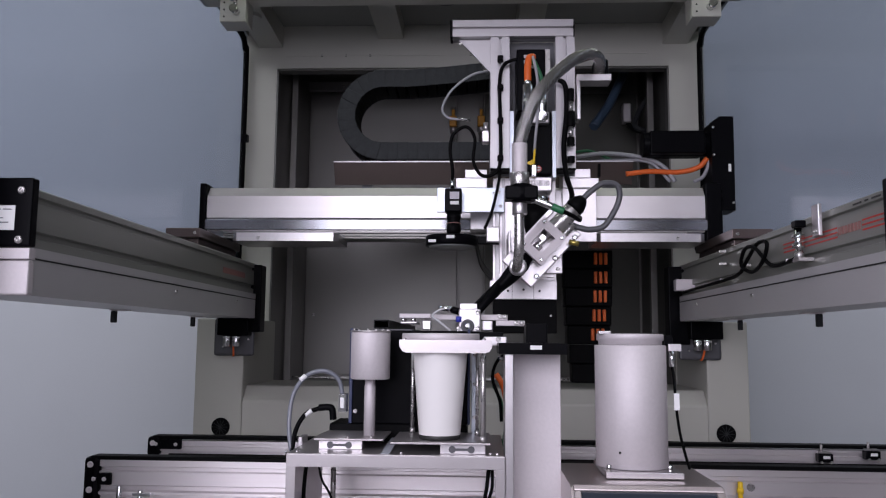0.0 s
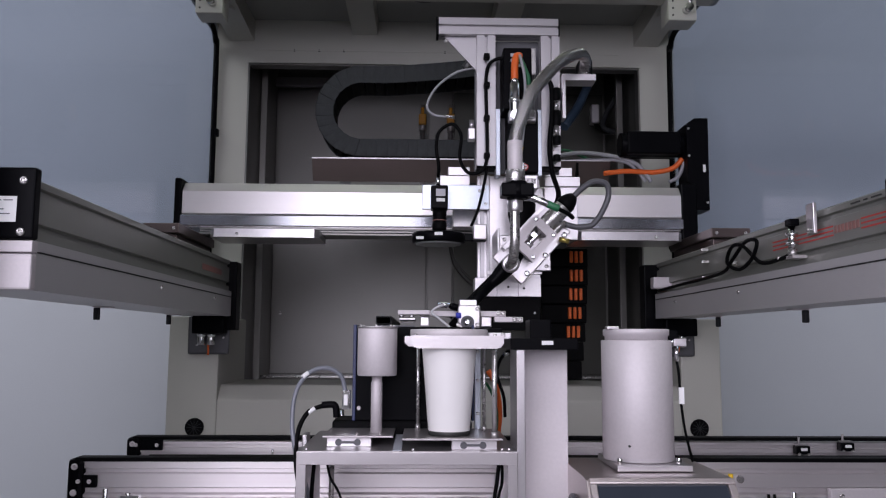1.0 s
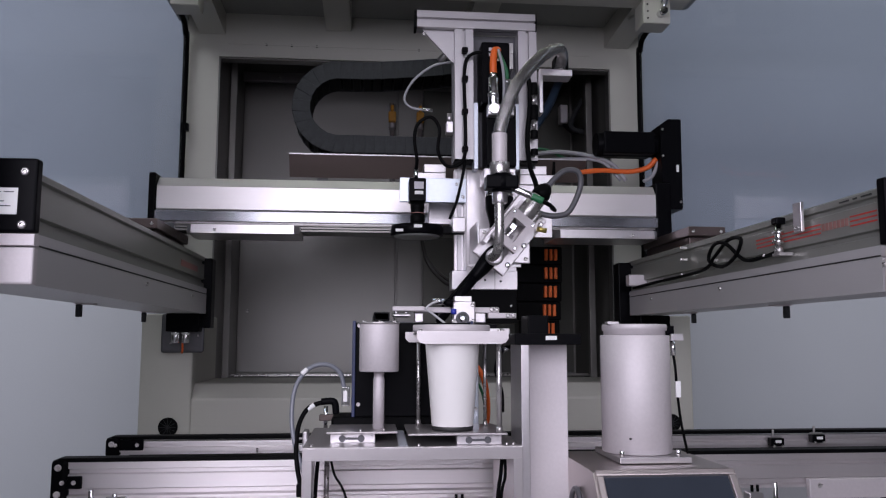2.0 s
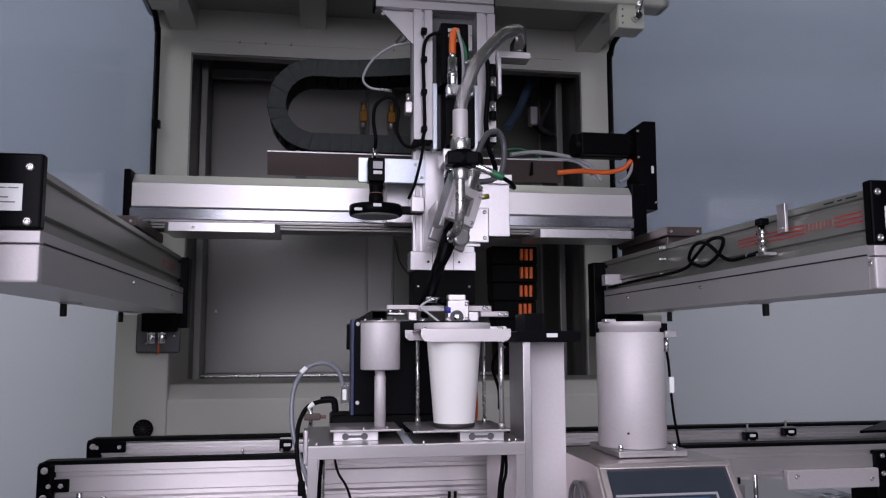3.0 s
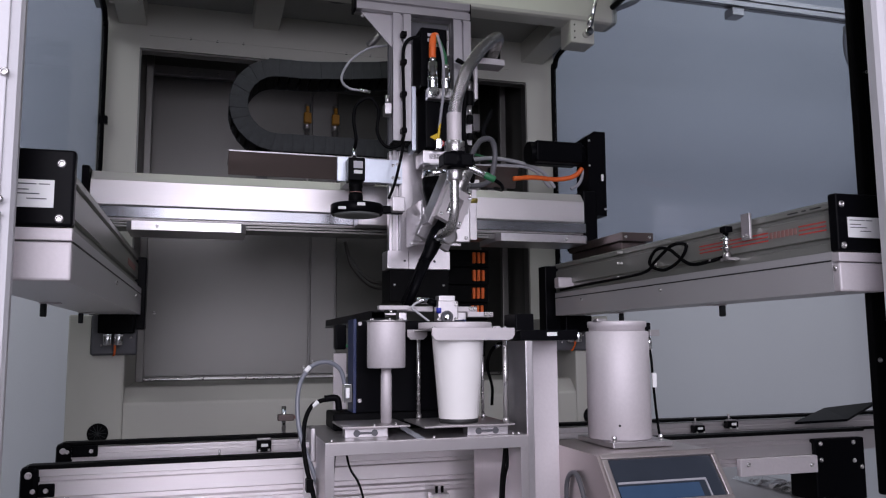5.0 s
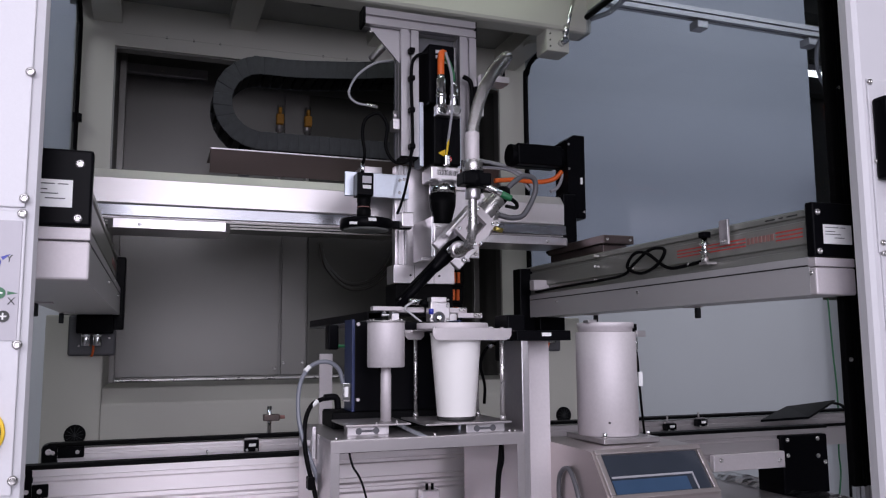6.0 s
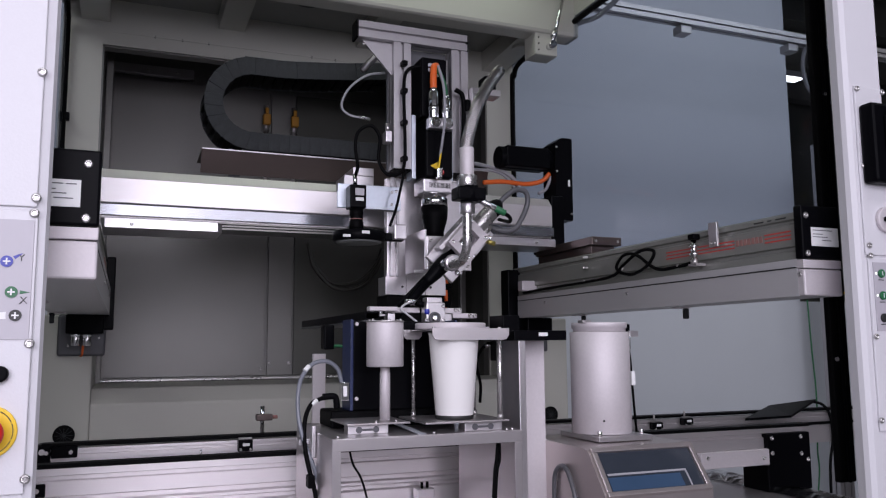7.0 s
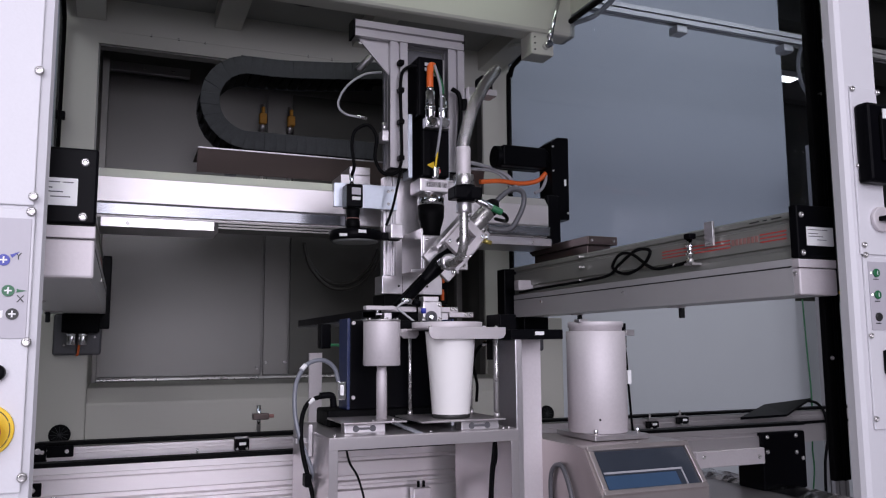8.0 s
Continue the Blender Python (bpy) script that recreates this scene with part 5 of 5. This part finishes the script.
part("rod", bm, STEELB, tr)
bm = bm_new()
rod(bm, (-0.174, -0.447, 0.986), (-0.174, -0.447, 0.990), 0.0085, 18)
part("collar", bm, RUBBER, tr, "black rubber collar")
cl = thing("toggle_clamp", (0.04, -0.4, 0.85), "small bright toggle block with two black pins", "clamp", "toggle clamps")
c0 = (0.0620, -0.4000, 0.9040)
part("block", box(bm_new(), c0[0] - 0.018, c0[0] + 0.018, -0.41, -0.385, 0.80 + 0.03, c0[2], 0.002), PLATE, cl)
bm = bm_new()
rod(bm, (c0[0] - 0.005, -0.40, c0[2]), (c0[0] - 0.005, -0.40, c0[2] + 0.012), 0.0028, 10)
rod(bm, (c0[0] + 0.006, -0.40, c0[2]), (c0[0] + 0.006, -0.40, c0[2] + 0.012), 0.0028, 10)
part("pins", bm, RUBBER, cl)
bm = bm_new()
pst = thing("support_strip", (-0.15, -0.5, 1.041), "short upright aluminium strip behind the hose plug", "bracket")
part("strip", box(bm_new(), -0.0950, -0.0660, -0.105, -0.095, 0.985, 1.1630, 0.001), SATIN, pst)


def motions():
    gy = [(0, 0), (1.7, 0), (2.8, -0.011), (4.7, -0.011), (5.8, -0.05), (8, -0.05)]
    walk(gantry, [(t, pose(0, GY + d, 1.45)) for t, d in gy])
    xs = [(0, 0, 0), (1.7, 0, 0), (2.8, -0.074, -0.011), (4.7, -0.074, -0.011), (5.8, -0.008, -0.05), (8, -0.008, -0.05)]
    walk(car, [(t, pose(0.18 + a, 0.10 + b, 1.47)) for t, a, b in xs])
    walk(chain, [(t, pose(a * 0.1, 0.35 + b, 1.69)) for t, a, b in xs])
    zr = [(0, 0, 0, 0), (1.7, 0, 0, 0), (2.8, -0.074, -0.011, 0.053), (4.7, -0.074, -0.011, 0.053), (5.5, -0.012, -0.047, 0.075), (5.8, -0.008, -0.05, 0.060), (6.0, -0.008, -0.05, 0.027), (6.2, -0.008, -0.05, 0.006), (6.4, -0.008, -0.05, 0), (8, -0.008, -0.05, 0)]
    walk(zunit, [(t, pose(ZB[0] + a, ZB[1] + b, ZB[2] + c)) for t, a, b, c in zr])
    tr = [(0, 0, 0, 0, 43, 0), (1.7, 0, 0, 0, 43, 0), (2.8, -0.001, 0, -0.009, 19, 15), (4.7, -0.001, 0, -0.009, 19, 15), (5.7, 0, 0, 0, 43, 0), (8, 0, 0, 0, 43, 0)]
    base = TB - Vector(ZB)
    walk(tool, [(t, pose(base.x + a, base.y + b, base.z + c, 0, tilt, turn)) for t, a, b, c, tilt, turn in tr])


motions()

* * * * * * *

- _PROBLEM REQUIREMENTS_: Your task is to reproduce exactly the lines from the start of the data above through the line containing "0.001), SATIN, pst)", leaving every picture out.

- _ANSWER FOR THE TASK_:
0.0 s
1.0 s
2.0 s
3.0 s
5.0 s
6.0 s
7.0 s
8.0 s
Continue the Blender Python (bpy) script that recreates this scene with part 5 of 5. This part finishes the script.
part("rod", bm, STEELB, tr)
bm = bm_new()
rod(bm, (-0.174, -0.447, 0.986), (-0.174, -0.447, 0.990), 0.0085, 18)
part("collar", bm, RUBBER, tr, "black rubber collar")
cl = thing("toggle_clamp", (0.04, -0.4, 0.85), "small bright toggle block with two black pins", "clamp", "toggle clamps")
c0 = (0.0620, -0.4000, 0.9040)
part("block", box(bm_new(), c0[0] - 0.018, c0[0] + 0.018, -0.41, -0.385, 0.80 + 0.03, c0[2], 0.002), PLATE, cl)
bm = bm_new()
rod(bm, (c0[0] - 0.005, -0.40, c0[2]), (c0[0] - 0.005, -0.40, c0[2] + 0.012), 0.0028, 10)
rod(bm, (c0[0] + 0.006, -0.40, c0[2]), (c0[0] + 0.006, -0.40, c0[2] + 0.012), 0.0028, 10)
part("pins", bm, RUBBER, cl)
bm = bm_new()
pst = thing("support_strip", (-0.15, -0.5, 1.041), "short upright aluminium strip behind the hose plug", "bracket")
part("strip", box(bm_new(), -0.0950, -0.0660, -0.105, -0.095, 0.985, 1.1630, 0.001), SATIN, pst)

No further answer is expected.